Yesterday I did two rides, both on the same trail but each with its own group and pace. The difference in experience was striking.
Trail choice. Picture Rock Trail winds from the top of Heil Ranch north of Boulder to the town of Lyons. It’s a challenging mix of rocky/smooth and technical/flowy. In the right hands, it’s a 5-mile, slightly downhill pump track. Compared with the steep gnar I’ve been riding all season, it’s pretty mellow — and it allows me to attack with impunity.
Ride 1: Super mellow and slow with a couple new friends. It was a nice morning, and we had a nice time. My darkness wasn’t overwhelming, but it was there, kind of a heavy, dull presence. The whole ride my body hurt. Afterward I felt emotionally down, and my physical energy was low. I laid in the grass and dozed.
Ride 2: Moderate climb and fast descent with two of my main riding bros. We had a killer time. Mega stoke! Full on Flow experience! Afterward I was super invigorated! Not a trace of the darkness.
Why was Ride 2 so much better? There are lots of variables, but here are some thoughts.
Endorphins. I have pain most of the time. Mostly in the shoulders but often all over my body; it’s a combination of physical wear and psychosomatic bad energy wayward chi; kind of like rotten electricity in the wires. Riding slow doesn’t clear the pain. Riding fast does. I think it’s the endorphins — a natural painkiller that activates when you pin it.
Finding Flow. Every serious mountain biker knows and craves this feeling. It’s that sense of no time, of no mind, when everything slows seamlessly and unconsciously.
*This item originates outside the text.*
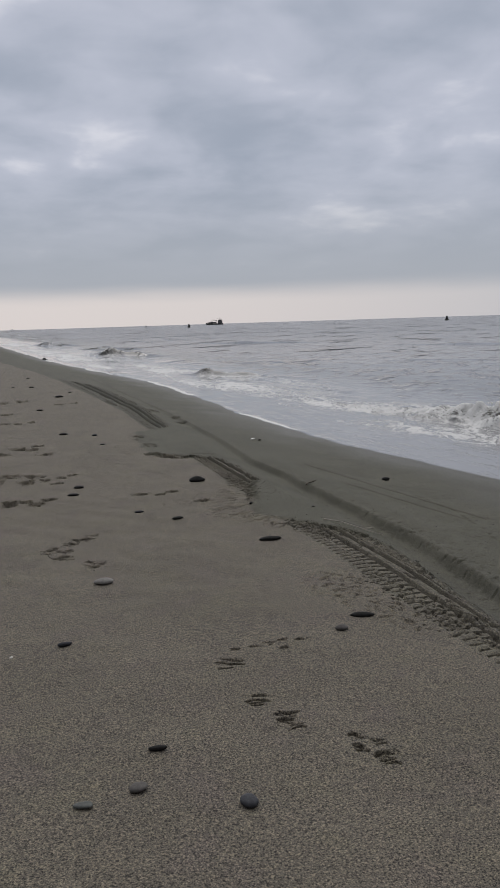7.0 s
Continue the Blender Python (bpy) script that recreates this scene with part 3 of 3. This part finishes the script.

It’s the highest form of fun. Bonus: You cannot simultaneously experience Darkness and Flow.
Arousal level. One of the keys to attaining Flow is your excitement level. Too low and you’re disengaged. Too high and you’re panicking. On the first descent I was at a 2 out of 10; the second descent I was at an 8 — which is perfect for me. As a matter of fact, at the top of the descent I purposefully amped myself up. This is one key to hacking Flow.
Engagement. At low speed your Sine Wave of Love has a short wavelength and low amplitude. You basically run into every object. Bam bam bam. At high speed your Sine Wave of Love has a long wavelength and potentially high amplitude. You can hop over every rock. Braaap! That was my goal: To not run into anything and instead pump everything. When you ride like that, you’re super focused and engaged — and you have a very clear, intrinsic goal. This is another Flow trigger.
Group flow. When you find Flow by yourself, it’s one of the most wonderful, powerful experiences you can enjoy. When you find Flow in a group, it’s even more powerful. Part of it is the extra energy and aggression of wanting to hang with the crew. Part is your shared respect and sense of safety. A huge part is a shared goal: In our case to ride well. At the top of the descent I was like, Let’s make this smooth and pretty. That’s a great goal — and another Flow trigger.
Plus faster is generally funner. If you have the skills and focus, when you go fast enough the demands on your system are so extreme that your conscious mind is too slow, and your subconscious has to take over. Hence the glorious feeling of no mind. When you’re not feeling your mind, it can’t bother you.
Suspension setup. Minor but worth mentioning. Every suspension tune is a compromise. My suspension works best at my sweet-spot speed. It was OK in Ride 1 but excellent in Ride 2.
Donut power! I had a donut right before Ride 2. A bit of happiness plus lots of sugar. That can’t hurt!!
How about you? What changes your rides from “that was nice” to Mega Stoke?